Приведенные выше материалы обнаруживают, что элейская философия не дуалистична, а, наоборот, монистична. Текучие вещи и обнимающее их единое бытие - одно и то же. Едино не только все бытие, но едина и каждая вещь. Всеобщее единое отражается в каждой отдельной вещи, почему она не только вечно течет, не только постоянно хаотична, но всегда содержит в себе и нечто не текучее, дающее возможность ее познавать, мыслить и именовать. Ощущение и мышление не только различны, но и тождественны. В каждой вещи и во всем космосе есть нечто ощущаемое и нечто мыслимое, причем то и другое есть одно и то же. Парменид, правда, слишком расцветил свое единое бытие, так что у многих исследователей был соблазн понимать его учение слишком мифологически и мистически. Надо, однако, сказать, что все восторги Парменида объясняются тем, что в его лице философия впервые открыла разницу между чувственным ощущением и мышлением, и что она поневоле увлеклась этим открытием. Это - первые восторги перед успехами абстрагирующего мышления: и вполне естественно, что эти восторги требуют не спокойной прозы уравновешенного философа, а поэтического энтузиазма, который легко принять за мистику. На самом деле мистики здесь не больше, чем в других системах древнейшей греческой натурфилософии. Здесь происходит разделение мышления и ощущения, что ведет, как и у прочих греческих натурфилософов, к падению мифологии, к отходу от нее как от единственно возможного мировоззрения. Поскольку же мышление и ощущение все же относятся здесь к одному и тому же предмету, а именно - к материальному и чувственно данному космосу, постольку вместо исконной нераздельности того и другого возникает сознательное и намеренное их воссоединение, т.е. вместо древней мифологии возникает поэзия и художественное мировоззрение.

Элейское nooymenon лучше всего передается термином "умопостигаемое". Все производные от глагола noCo, означающего "я мыслю", свидетельствуют о предметах мысли и больше ни о чем другом. При таком понимании нашу таблицу умножения элейцы и излагающие их неоплатоники тоже назвали бы умопостигаемым бытием. Иными словами, здесь имеется в виду только то, что мыслится, в отличие от того, что чувственно воспринимается. Таким образом, в элейской философии мы находим учение о совмещении в каждой отдельной вещи и во всем космосе предметов чувственного ощущения с предметами мышления. Ксенофан (А30) назвал свое единое богом, "направив свой взор на все небо" (по-гречески буквально "на целое небо", или на "небо в целом"). И сколько элейцы ни говорили о безграничности, бесконечности и бесформенности своего бытия, все же это нисколько не мешало Пармениду говорить (А31), что "бог неподвижен, конечен и имеет форму шара". Подобного рода соединение чувственного и мыслимого, при равномерном участии обоих принципов, предполагает эстетическое восприятие действительности и художественную конструкцию объективного бытия.

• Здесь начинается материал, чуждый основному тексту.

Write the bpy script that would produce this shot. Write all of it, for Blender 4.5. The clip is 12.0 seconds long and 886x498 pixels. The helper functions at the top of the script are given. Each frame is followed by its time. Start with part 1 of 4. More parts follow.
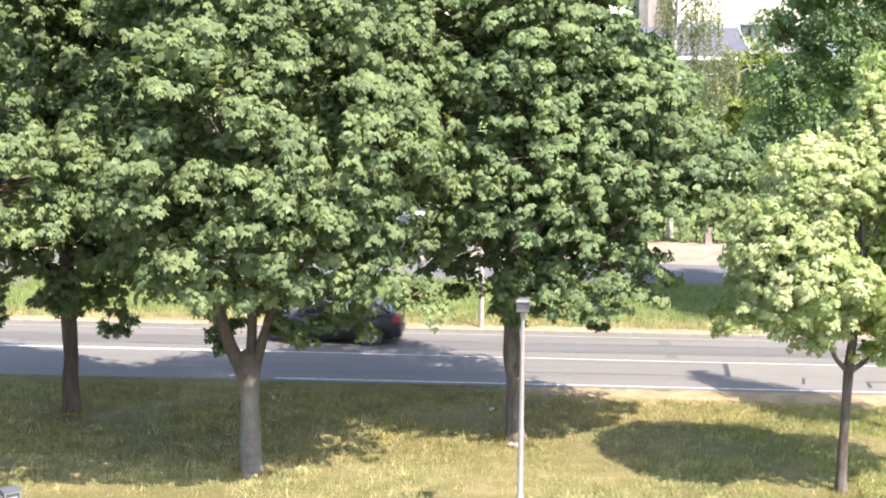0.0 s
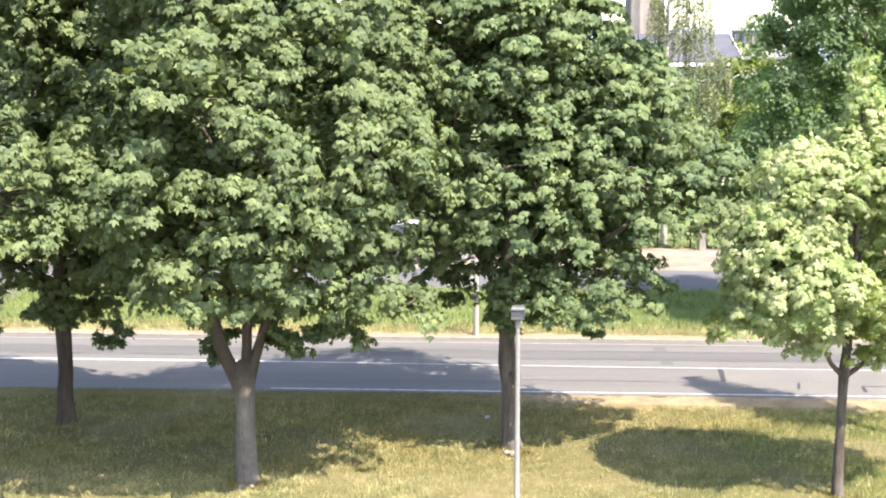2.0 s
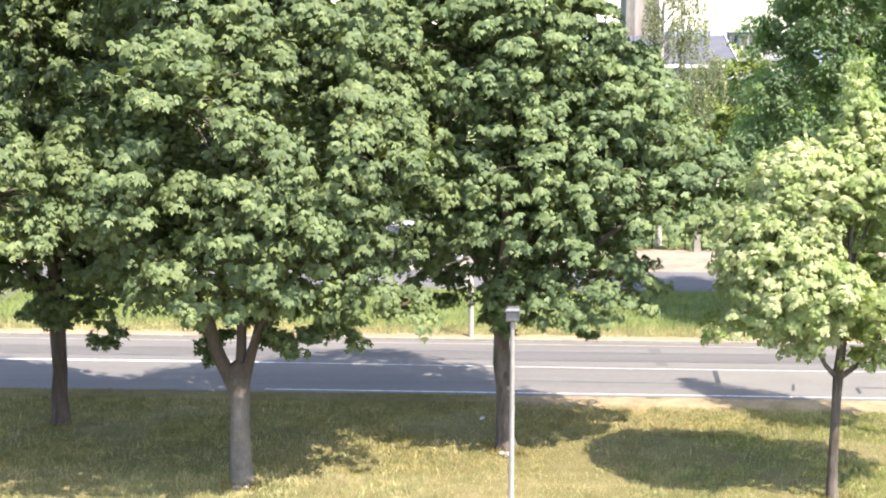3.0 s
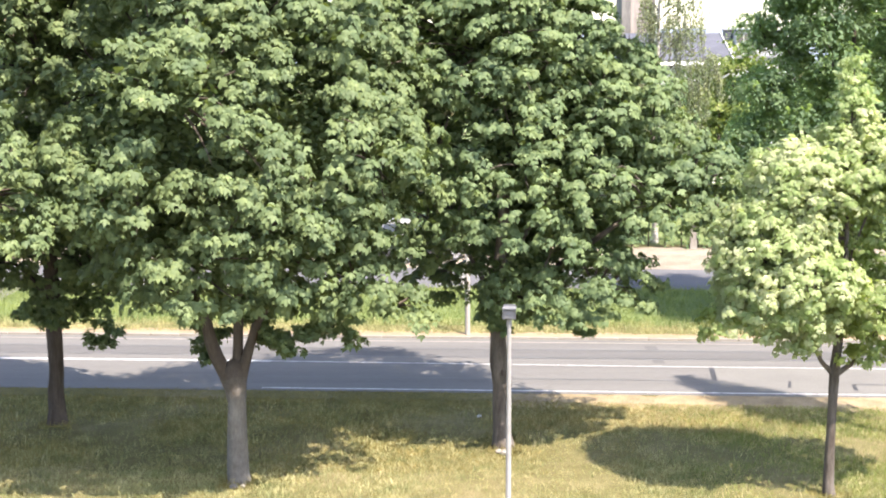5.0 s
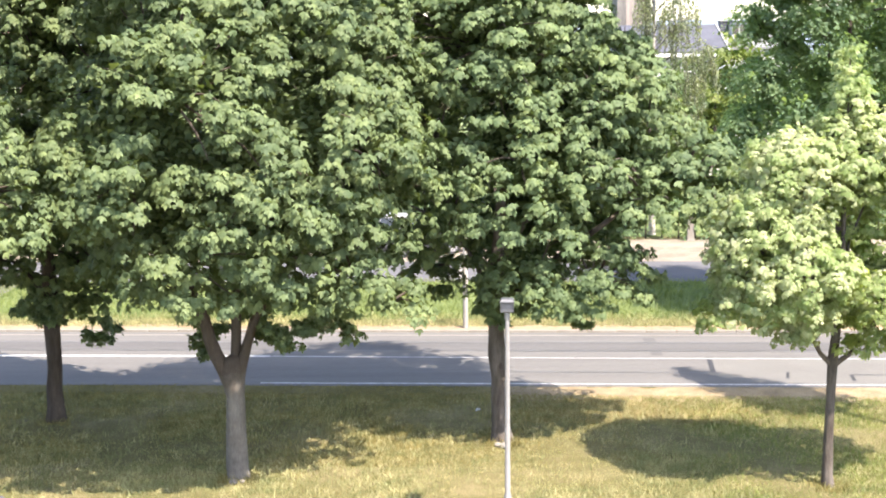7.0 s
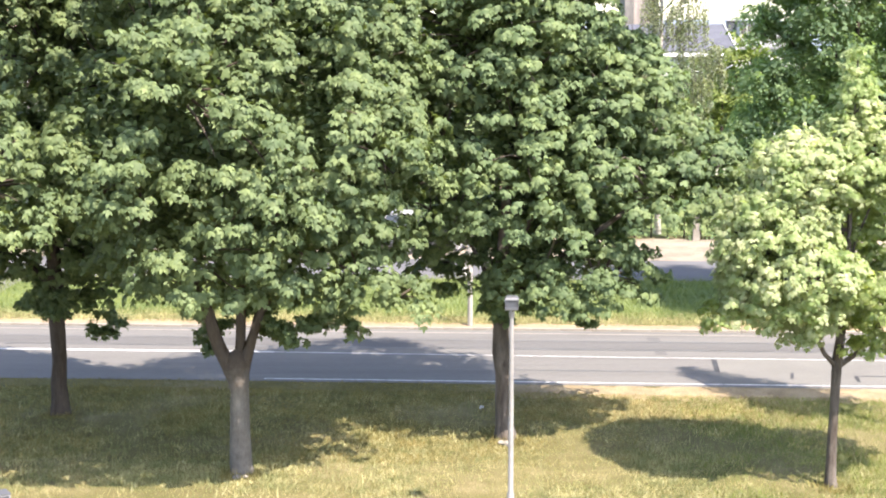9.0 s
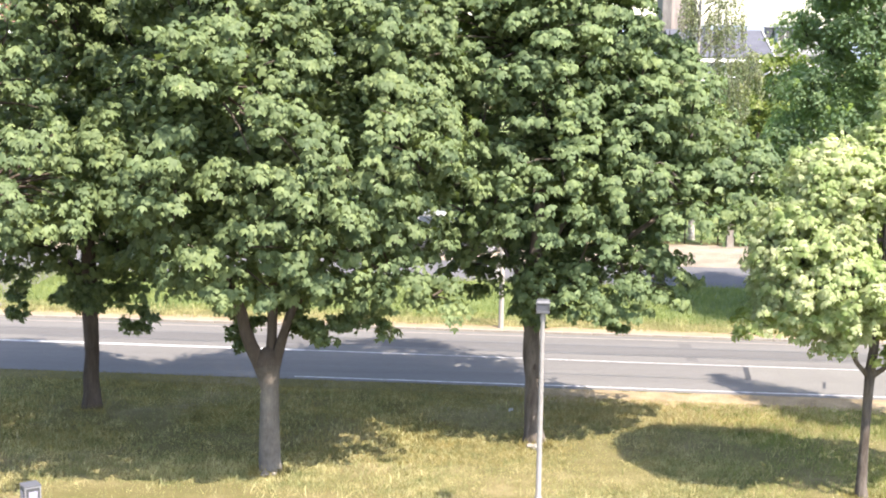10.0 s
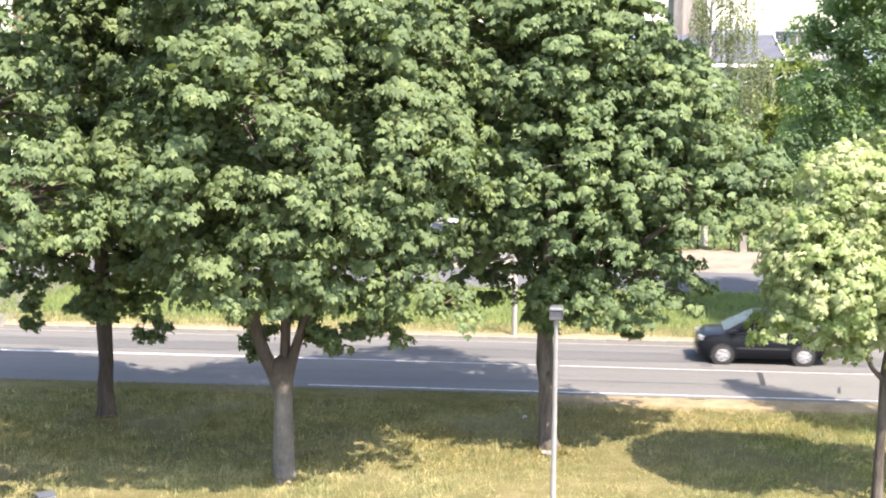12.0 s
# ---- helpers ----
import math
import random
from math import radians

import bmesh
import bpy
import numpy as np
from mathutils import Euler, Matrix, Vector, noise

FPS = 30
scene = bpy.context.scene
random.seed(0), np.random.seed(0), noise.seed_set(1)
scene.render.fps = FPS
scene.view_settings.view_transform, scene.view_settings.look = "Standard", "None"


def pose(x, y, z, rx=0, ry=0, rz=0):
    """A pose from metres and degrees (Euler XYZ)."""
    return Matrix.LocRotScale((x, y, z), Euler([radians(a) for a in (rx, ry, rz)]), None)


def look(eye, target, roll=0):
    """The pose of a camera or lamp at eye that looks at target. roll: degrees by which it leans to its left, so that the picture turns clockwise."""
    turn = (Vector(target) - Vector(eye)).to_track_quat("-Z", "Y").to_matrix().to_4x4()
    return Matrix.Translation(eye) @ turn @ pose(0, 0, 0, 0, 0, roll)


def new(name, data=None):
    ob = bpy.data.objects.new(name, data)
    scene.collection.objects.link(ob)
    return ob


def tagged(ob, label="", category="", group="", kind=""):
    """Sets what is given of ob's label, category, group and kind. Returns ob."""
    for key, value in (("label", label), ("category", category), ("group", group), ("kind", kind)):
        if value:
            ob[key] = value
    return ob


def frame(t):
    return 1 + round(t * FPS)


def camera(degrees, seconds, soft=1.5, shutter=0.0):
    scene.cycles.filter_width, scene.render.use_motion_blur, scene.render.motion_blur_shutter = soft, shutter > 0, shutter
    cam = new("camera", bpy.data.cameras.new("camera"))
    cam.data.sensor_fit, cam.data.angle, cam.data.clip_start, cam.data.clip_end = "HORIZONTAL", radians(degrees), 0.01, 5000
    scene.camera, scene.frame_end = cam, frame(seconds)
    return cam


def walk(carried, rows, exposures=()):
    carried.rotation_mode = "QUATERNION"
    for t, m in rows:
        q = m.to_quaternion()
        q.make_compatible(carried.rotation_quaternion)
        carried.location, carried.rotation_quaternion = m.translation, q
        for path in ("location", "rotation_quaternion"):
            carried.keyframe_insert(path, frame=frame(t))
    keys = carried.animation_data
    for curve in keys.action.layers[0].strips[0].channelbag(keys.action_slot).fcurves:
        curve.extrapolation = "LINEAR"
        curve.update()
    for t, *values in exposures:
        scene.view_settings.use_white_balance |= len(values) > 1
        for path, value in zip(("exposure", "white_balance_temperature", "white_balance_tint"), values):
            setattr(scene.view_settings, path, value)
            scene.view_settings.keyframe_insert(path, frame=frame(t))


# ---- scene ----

Эстетическое - это нечто чувственно ощущаемое, но не в смутном и неразборчивом виде, а в таком виде, когда оно отражает в себе какую-то идею, какой-то внутренний смысл, который, хотя сам по себе и доступен только абстрактной мысли, в эстетическом восприятии дан совершенно чувственно, так что мы глазами видим в предмете его внутреннюю жизнь. Элейское бытие, охватывающее все вещи космоса и самый космос своей непрерывной, везде одинаково наличной природой, как раз и обеспечивает человеческому сознанию возможность относиться ко всему эстетически и видеть во всем художественные конструкции.